En ce début janvier, le 1er très exactement, Gwenaël Morin, metteur en scène alors âgé de trente-neuf ans, et sa troupe d’acteurs, inventent aux Laboratoires d’Aubervilliers, centre d’art implanté dans ce quartier Villette-Quatre-Chemins classé en zone urbaine sensible, le « Théâtre permanent ». Une aventure est née qui, sept ans plus tard, telle qu’elle s’est développée et poursuivie, apparaît comme une des seules – la seule, peut-être – qui, ces dernières années, en France, ait proposé une véritable alternative, et un projet d’envergure, à la fois politique et artistique.
Début janvier 2016, au théâtre Nanterre-Amandiers, centre dramatique national le mieux doté de France, et transformé pour l’occasion, à l’intérieur comme à l’extérieur, en vaste espace collectif tapissé de dazibaos : Gwenaël Morin triomphe, avec quatre pièces canoniques de Molière – L’École des femmes, Tartuffe, Dom Juan et Le Misanthrope – jouées par de très jeunes comédiens récemment sortis du Conservatoire de Lyon.

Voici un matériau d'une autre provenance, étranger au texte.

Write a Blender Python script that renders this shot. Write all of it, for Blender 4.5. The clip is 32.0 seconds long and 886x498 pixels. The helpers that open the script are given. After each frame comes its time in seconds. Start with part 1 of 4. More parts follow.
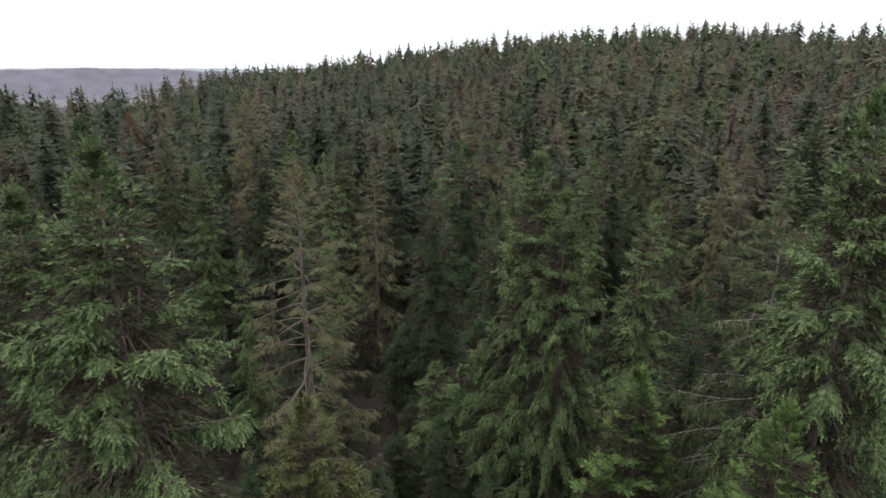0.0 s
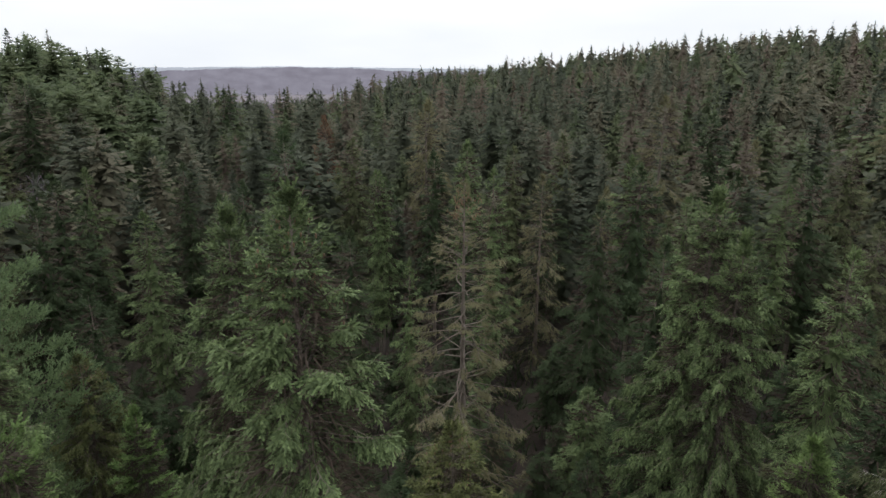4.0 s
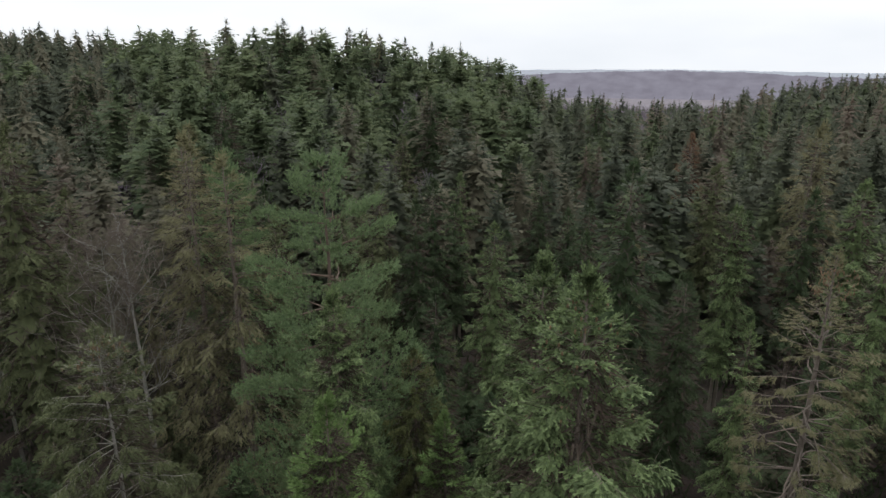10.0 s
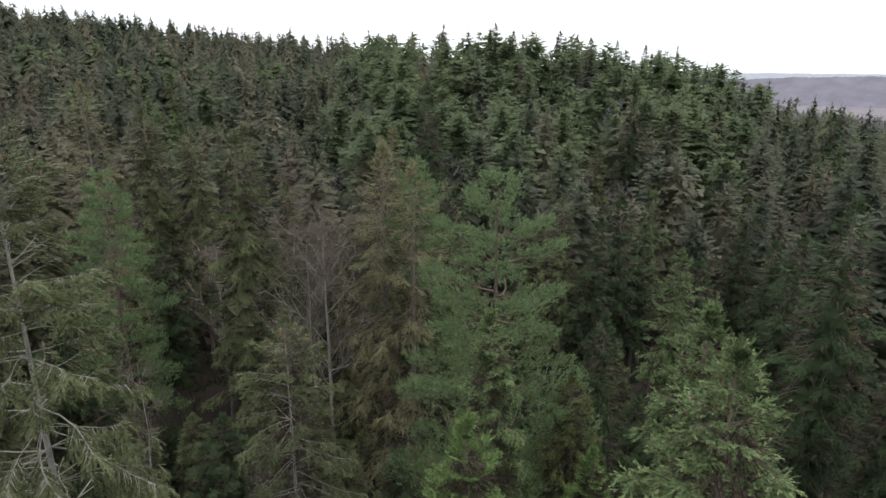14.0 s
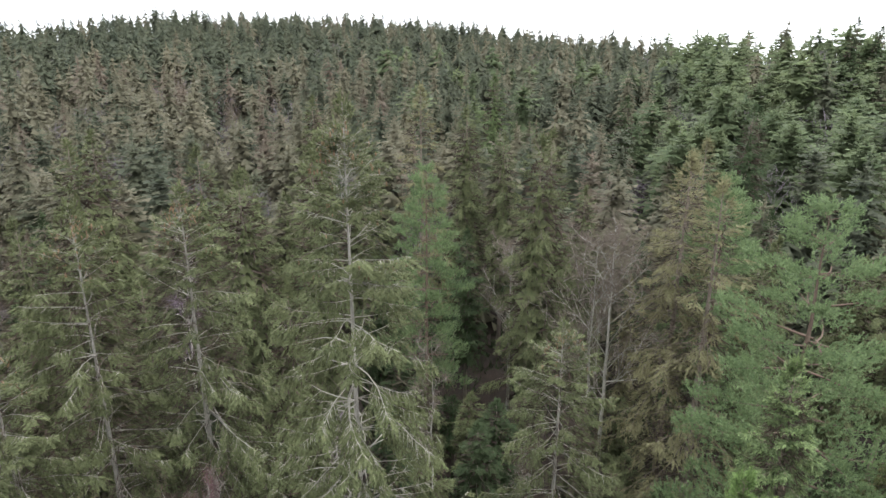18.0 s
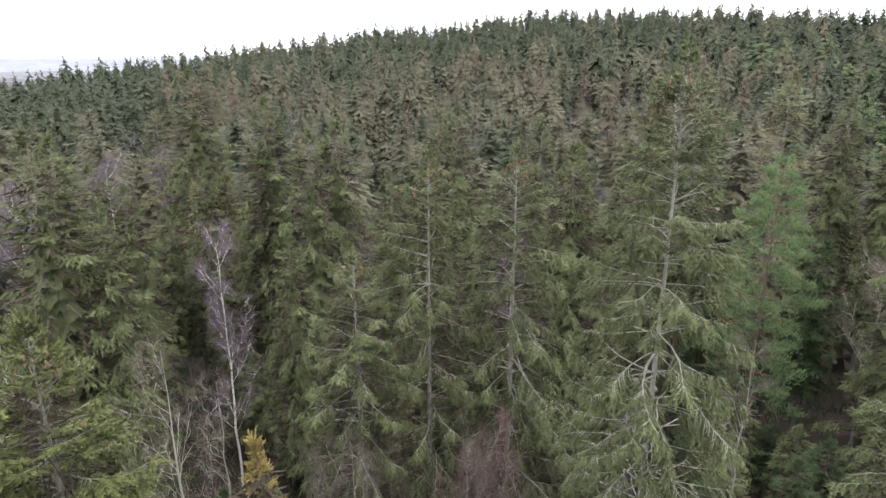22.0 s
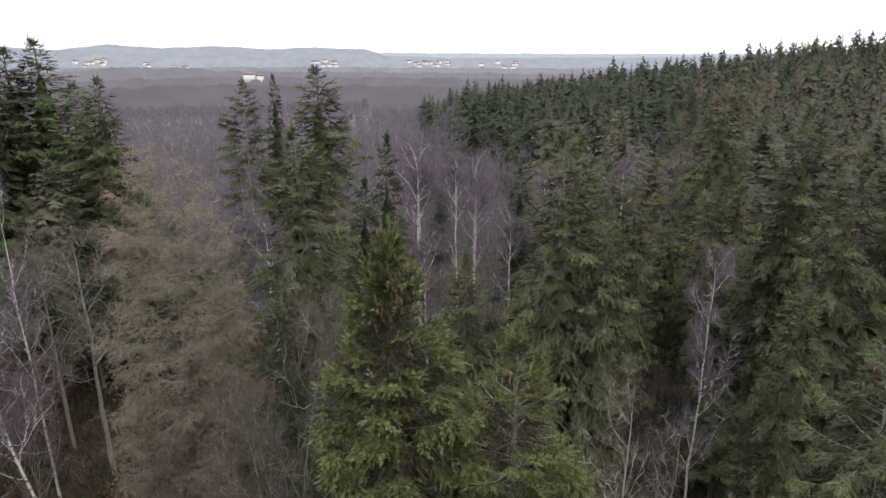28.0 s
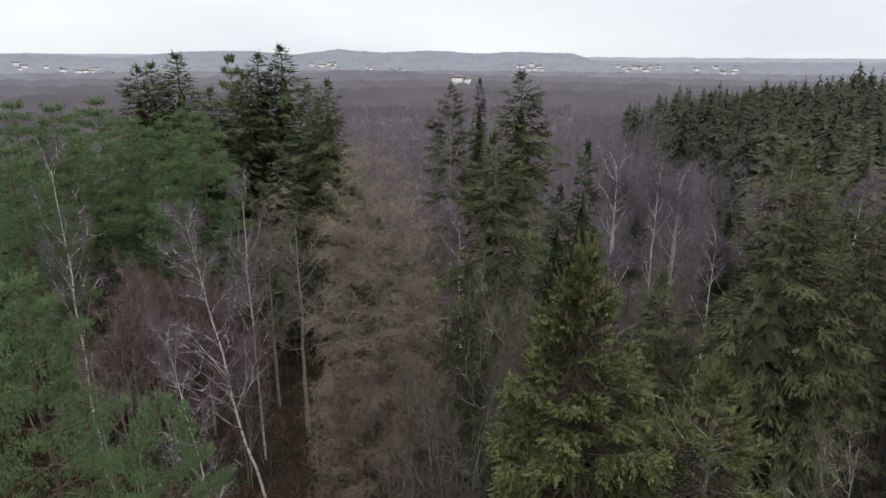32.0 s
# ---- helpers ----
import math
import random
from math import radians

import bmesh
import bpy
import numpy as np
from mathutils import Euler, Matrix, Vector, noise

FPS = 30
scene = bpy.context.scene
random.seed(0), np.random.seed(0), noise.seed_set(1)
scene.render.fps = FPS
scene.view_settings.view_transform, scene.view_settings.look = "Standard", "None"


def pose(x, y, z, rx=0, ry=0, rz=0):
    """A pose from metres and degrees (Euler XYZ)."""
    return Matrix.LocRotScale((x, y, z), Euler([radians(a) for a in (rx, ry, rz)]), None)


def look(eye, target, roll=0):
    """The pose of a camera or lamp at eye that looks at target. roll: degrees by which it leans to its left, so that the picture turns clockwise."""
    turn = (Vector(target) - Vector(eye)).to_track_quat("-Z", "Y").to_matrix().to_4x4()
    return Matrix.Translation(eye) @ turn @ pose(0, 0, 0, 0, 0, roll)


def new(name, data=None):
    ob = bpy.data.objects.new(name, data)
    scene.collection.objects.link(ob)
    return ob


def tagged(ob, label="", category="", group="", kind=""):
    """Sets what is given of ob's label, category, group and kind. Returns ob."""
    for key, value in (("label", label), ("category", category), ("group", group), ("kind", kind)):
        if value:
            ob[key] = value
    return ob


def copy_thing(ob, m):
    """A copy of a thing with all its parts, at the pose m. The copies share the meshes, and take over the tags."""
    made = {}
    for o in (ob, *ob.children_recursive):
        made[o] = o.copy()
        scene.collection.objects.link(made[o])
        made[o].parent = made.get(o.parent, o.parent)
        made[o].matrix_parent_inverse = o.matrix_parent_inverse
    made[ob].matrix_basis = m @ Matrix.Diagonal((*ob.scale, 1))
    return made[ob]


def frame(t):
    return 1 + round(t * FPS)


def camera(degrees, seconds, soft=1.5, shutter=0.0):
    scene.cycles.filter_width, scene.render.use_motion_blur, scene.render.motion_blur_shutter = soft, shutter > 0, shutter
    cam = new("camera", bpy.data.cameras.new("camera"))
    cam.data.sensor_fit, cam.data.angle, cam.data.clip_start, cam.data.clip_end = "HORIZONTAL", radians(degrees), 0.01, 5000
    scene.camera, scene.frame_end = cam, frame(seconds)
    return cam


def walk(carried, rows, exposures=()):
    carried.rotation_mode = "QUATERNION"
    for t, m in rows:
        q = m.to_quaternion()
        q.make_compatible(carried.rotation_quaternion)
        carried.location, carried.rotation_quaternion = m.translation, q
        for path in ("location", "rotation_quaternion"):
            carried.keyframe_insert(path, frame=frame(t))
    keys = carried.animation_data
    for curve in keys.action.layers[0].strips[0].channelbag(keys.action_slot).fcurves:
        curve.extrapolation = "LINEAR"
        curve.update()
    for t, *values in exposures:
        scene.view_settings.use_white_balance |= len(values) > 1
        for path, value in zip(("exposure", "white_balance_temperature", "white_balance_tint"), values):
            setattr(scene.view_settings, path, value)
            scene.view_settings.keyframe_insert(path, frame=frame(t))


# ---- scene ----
cam = camera(71.27, 32.0, soft=1.5)
PATH = [
    (0, pose(-0.000, 0.000, 22.000, 72.784, 0, -0.000) @ pose(0, 0, 0, 0, 0, -0.059)),
    (0.5, pose(-0.167, -0.332, 22.153, 72.802, 0, 1.838) @ pose(0, 0, 0, 0, 0, 0.004)),
    (1, pose(-0.257, -0.633, 22.277, 72.835, 0, 2.012) @ pose(0, 0, 0, 0, 0, 0.107)),
    (1.5, pose(-0.269, -0.692, 22.387, 72.842, 0, 1.982) @ pose(0, 0, 0, 0, 0, 0.202)),
    (2, pose(-0.307, -0.642, 22.439, 72.857, 0, 3.439) @ pose(0, 0, 0, 0, 0, 0.265)),
    (2.5, pose(-0.215, -0.596, 22.464, 72.876, 0, 5.994) @ pose(0, 0, 0, 0, 0, 0.239)),
    (3, pose(-0.086, -0.471, 22.567, 72.863, 0, 9.110) @ pose(0, 0, 0, 0, 0, 0.223)),
    (3.5, pose(0.040, -0.284, 22.708, 72.800, 0, 12.808) @ pose(0, 0, 0, 0, 0, 0.158)),
    (5.5, pose(0.203, 0.898, 23.647, 72.993, 0, 23.384) @ pose(0, 0, 0, 0, 0, -0.094)),
    (6, pose(0.198, 0.973, 24.038, 73.012, 0, 26.534) @ pose(0, 0, 0, 0, 0, 0.047)),
    (6.5, pose(0.174, 1.049, 24.363, 73.073, 0, 29.635) @ pose(0, 0, 0, 0, 0, 0.357)),
    (7, pose(0.191, 1.249, 24.568, 73.017, 0, 32.900) @ pose(0, 0, 0, 0, 0, 0.217)),
    (7.5, pose(0.164, 1.386, 24.592, 72.981, 0, 35.944) @ pose(0, 0, 0, 0, 0, 0.190)),
    (8, pose(0.085, 1.468, 24.535, 72.929, 0, 39.046) @ pose(0, 0, 0, 0, 0, -0.024)),
    (8.5, pose(-0.036, 1.368, 24.337, 73.008, 0, 41.886) @ pose(0, 0, 0, 0, 0, 0.034)),
    (9, pose(-0.032, 1.294, 24.114, 73.018, 0, 44.617) @ pose(0, 0, 0, 0, 0, 0.025)),
    (9.5, pose(0.073, 1.273, 23.969, 73.054, 0, 46.940) @ pose(0, 0, 0, 0, 0, 0.041)),
    (10, pose(0.358, 1.286, 24.046, 73.028, 0, 49.079) @ pose(0, 0, 0, 0, 0, -0.050)),
    (10.5, pose(0.592, 1.394, 24.129, 73.018, 0, 52.111) @ pose(0, 0, 0, 0, 0, 0.030)),
    (11, pose(0.712, 1.586, 24.185, 73.016, 0, 54.965) @ pose(0, 0, 0, 0, 0, -0.091)),
    (11.5, pose(0.877, 1.760, 24.303, 73.017, 0, 57.596) @ pose(0, 0, 0, 0, 0, -0.235)),
    (12, pose(1.014, 1.996, 24.458, 73.052, 0, 59.939) @ pose(0, 0, 0, 0, 0, -0.376)),
    (12.5, pose(0.980, 2.132, 24.559, 73.058, 0, 61.557) @ pose(0, 0, 0, 0, 0, -0.319)),
    (13, pose(0.876, 2.092, 24.708, 73.016, 0, 63.106) @ pose(0, 0, 0, 0, 0, -0.139)),
    (13.5, pose(0.762, 2.085, 24.772, 73.005, 0, 65.237) @ pose(0, 0, 0, 0, 0, 0.271)),
    (15.5, pose(0.712, 2.151, 24.748, 73.002, 0, 76.007) @ pose(0, 0, 0, 0, 0, -0.063)),
    (16, pose(0.827, 2.106, 24.816, 72.921, 0, 79.577) @ pose(0, 0, 0, 0, 0, 0.052)),
    (16.5, pose(0.935, 2.164, 24.904, 72.905, 0, 83.871) @ pose(0, 0, 0, 0, 0, 0.159)),
    (17, pose(0.996, 2.222, 25.003, 72.941, 0, 88.331) @ pose(0, 0, 0, 0, 0, 0.063)),
    (17.5, pose(0.907, 2.220, 25.062, 72.967, 0, 91.974) @ pose(0, 0, 0, 0, 0, -0.031)),
    (18, pose(0.734, 2.209, 25.065, 72.962, 0, 95.500) @ pose(0, 0, 0, 0, 0, -0.035)),
    (18.5, pose(0.734, 2.280, 25.002, 72.931, 0, 99.094) @ pose(0, 0, 0, 0, 0, -0.107)),
    (19, pose(0.775, 2.284, 24.800, 72.927, 0, 102.753) @ pose(0, 0, 0, 0, 0, -0.002)),
    (19.5, pose(0.621, 2.182, 24.587, 72.891, 0, 106.247) @ pose(0, 0, 0, 0, 0, 0.107)),
    (20, pose(0.584, 2.212, 24.413, 72.862, 0, 110.642) @ pose(0, 0, 0, 0, 0, 0.126)),
    (20.5, pose(0.644, 2.237, 24.271, 72.883, 0, 115.228) @ pose(0, 0, 0, 0, 0, 0.067)),
    (21, pose(0.623, 2.294, 24.166, 72.857, 0, 119.407) @ pose(0, 0, 0, 0, 0, 0.039)),
    (21.5, pose(0.657, 2.428, 24.049, 72.892, 0, 123.029) @ pose(0, 0, 0, 0, 0, -0.071)),
    (22, pose(0.781, 2.552, 23.990, 72.902, 0, 126.649) @ pose(0, 0, 0, 0, 0, -0.120)),
    (22.5, pose(0.817, 2.580, 23.951, 72.963, 0, 130.041) @ pose(0, 0, 0, 0, 0, -0.047)),
    (23, pose(0.870, 2.532, 23.905, 73.035, 0, 133.300) @ pose(0, 0, 0, 0, 0, 0.188)),
    (23.5, pose(0.892, 2.449, 23.918, 73.042, 0, 137.006) @ pose(0, 0, 0, 0, 0, 0.309)),
    (24, pose(0.838, 2.431, 23.925, 73.129, 0, 140.212) @ pose(0, 0, 0, 0, 0, 0.285)),
    (24.5, pose(0.650, 2.254, 23.892, 73.215, 0, 143.110) @ pose(0, 0, 0, 0, 0, 0.223)),
    (26.5, pose(-0.100, 0.176, 24.011, 72.636, 0, 158.356) @ pose(0, 0, 0, 0, 0, -0.135)),
    (27, pose(-0.087, 0.264, 24.097, 72.704, 0, 163.062) @ pose(0, 0, 0, 0, 0, -0.235)),
    (27.5, pose(-0.089, 0.392, 24.180, 72.806, 0, 167.537) @ pose(0, 0, 0, 0, 0, -0.133)),
    (28, pose(-0.035, 0.486, 24.244, 72.842, 0, 171.790) @ pose(0, 0, 0, 0, 0, -0.046)),
    (28.5, pose(-0.004, 0.460, 24.236, 72.878, 0, 175.988) @ pose(0, 0, 0, 0, 0, -0.004)),
    (29, pose(0.024, 0.324, 24.187, 72.905, 0, 179.457) @ pose(0, 0, 0, 0, 0, 0.038)),
    (29.5, pose(0.058, 0.204, 24.177, 72.958, 0, 182.891) @ pose(0, 0, 0, 0, 0, 0.077)),
    (30, pose(0.069, 0.142, 24.190, 73.034, 0, 186.127) @ pose(0, 0, 0, 0, 0, 0.096)),
    (30.5, pose(0.057, 0.136, 24.240, 73.086, 0, 187.657) @ pose(0, 0, 0, 0, 0, 0.186)),
    (31, pose(0.093, 0.236, 24.283, 73.102, 0, 188.759) @ pose(0, 0, 0, 0, 0, 0.183)),
    (31.5, pose(0.120, 0.299, 24.313, 73.127, 0, 189.411) @ pose(0, 0, 0, 0, 0, 0.139)),
    (32, pose(0.086, 0.346, 24.343, 73.172, 0, 189.843) @ pose(0, 0, 0, 0, 0, 0.171)),
]
walk(cam, PATH, [(0, -0.1), (6, -0.36), (12, -0.26), (13.5, -0.1), (16, 0.58), (19, 0.98), (21, 0.98), (23, 0.82), (26.5, 0.28), (28, 0.02), (30, -0.38), (32, -0.42)])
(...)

Le samedi particulièrement, quand les quatre pièces sont jouées en intégrale, Nanterre semble retrouver l’énergie alternative qui a rendu son université célèbre, en d’autres temps.
Mais revenons à janvier 2009. Parce que Gwenaël Morin est un homme qui pense que « c’est tous les jours qu’il faut faire la révolution », il s’installe à Aubervilliers pour un an, avec ses cinq comédiens – Stéphanie Beghain, Fanny de Chaillé (qui toutes deux partiront au bout de trois mois et seront remplacées par Renaud Béchet, Virginie Colemyn et Ulysse Pujo), Julian Eggerickx, Barbara Jung et Grégoire Monsaingeon. Le programme est simple – si l’on peut dire : jouer tous les soirs, du 1er au 24 du mois, répéter toutes les après-midi, animer des ateliers tous les matins. Cinq pièces sont choisies, des « tubes » du répertoire, comme le dit Morin lui-même : Lorenzaccio, Tartuffe, Bérénice, Antigone et Hamlet.
L’équipe d’Aubervilliers tourne à plein régime. Comédiens et metteur en scène font du porte-à-porte dans les HLM, les bars, les associations… Les jeunes qui fréquentent la salle de boxe voisine viennent, et reviennent. Au bout d’un mois, les jeunes branchés parisiens en baskets fluo et les Albertivillariens qui viennent au théâtre pour la première fois se mêlent, assis sur des chaises en plastique dans la salle sans apprêt des Laboratoires.
Pour Gwenaël Morin, il ne s’agit pourtant pas de créer une sorte de « Comédie-Française du pauvre ». Le projet est d’une tout autre nature, qui ne vise pas à faire descendre la « grande culture » vers un public qui en serait privé, mais à voir ce que le théâtre peut transformer dans la vie quotidienne d’un quartier. « Je ne viens pas coloniser Aubervilliers, expliquait le metteur en scène en janvier 2009. Ce qui m’intéresse, c’est de sortir le théâtre de sa condition de produit de consommation pour élites blasées, et de le réinventer comme espace public »1.